- _Exercise data_
━━━━━━━━
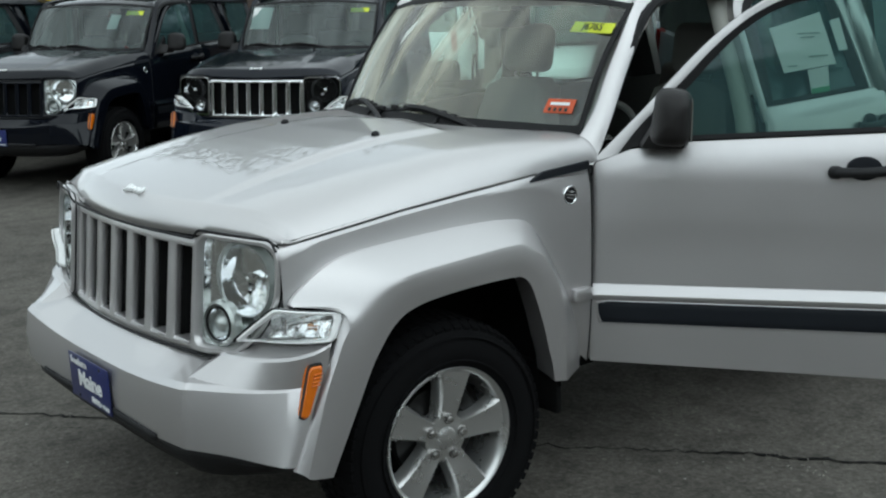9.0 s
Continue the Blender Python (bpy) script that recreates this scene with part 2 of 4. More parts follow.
def lathe(profile, n=48, axis="y", bm=None, centre=(0, 0, 0)):
    """Turns (radius, along) points round an axis."""
    rows = []
    for r, a in profile:
        ring = []
        for k in range(n):
            t = 2 * math.pi * k / n
            c, s = r * math.cos(t), r * math.sin(t)
            p = {"y": (c, a, s), "x": (a, c, s), "z": (c, s, a)}[axis]
            ring.append(Vector(p) + Vector(centre))
        rows.append(ring)
    return grid_bm(rows, bm, closed=True)


def tube(path, r, n=8, bm=None):
    """A round bar along a path; r a number or one for each point."""
    path = [Vector(p) for p in path]
    rs = r if isinstance(r, (list, tuple)) else [r] * len(path)
    rows = []
    for i, p in enumerate(path):
        d = (path[min(i + 1, len(path) - 1)] - path[max(i - 1, 0)]).normalized()
        a = d.cross(Vector((0, 0, 1)) if abs(d.z) < 0.9 else Vector((1, 0, 0))).normalized()
        b = d.cross(a)
        rows.append([p + rs[i] * (math.cos(t) * a + math.sin(t) * b) for t in (2 * math.pi * k / n for k in range(n))])
    bm = grid_bm(rows, bm, closed=True)
    bm.verts.ensure_lookup_table()
    for ring in (bm.verts[-n * len(rows):][:n], bm.verts[-n:]):
        bm.faces.new(ring)
    return bm


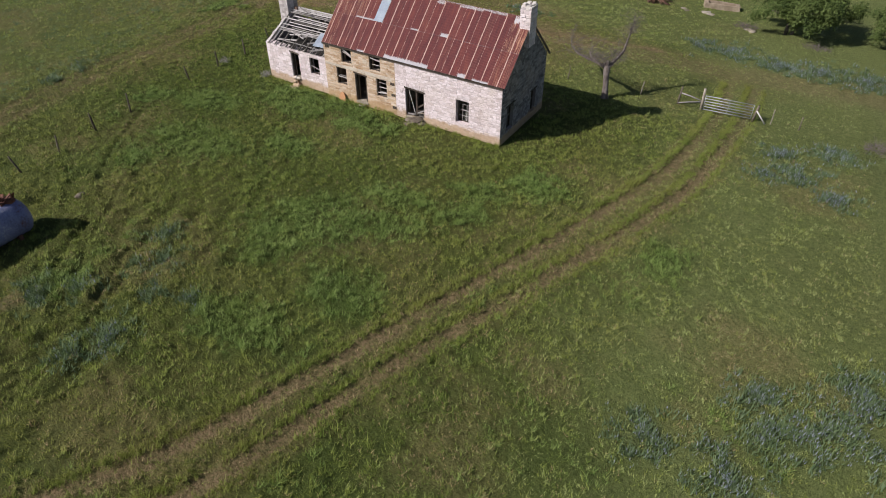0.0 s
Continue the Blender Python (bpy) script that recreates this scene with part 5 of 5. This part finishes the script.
━━━━━━━━
- _What is asked_
Look at the listing and set down only the lines from its start through the line with "return grid_bm(rows, bm, closed=True)", word for word and without pictures.

- _Output for this task_
9.0 s
Continue the Blender Python (bpy) script that recreates this scene with part 2 of 4. More parts follow.
def lathe(profile, n=48, axis="y", bm=None, centre=(0, 0, 0)):
    """Turns (radius, along) points round an axis."""
    rows = []
    for r, a in profile:
        ring = []
        for k in range(n):
            t = 2 * math.pi * k / n
            c, s = r * math.cos(t), r * math.sin(t)
            p = {"y": (c, a, s), "x": (a, c, s), "z": (c, s, a)}[axis]
            ring.append(Vector(p) + Vector(centre))
        rows.append(ring)
    return grid_bm(rows, bm, closed=True)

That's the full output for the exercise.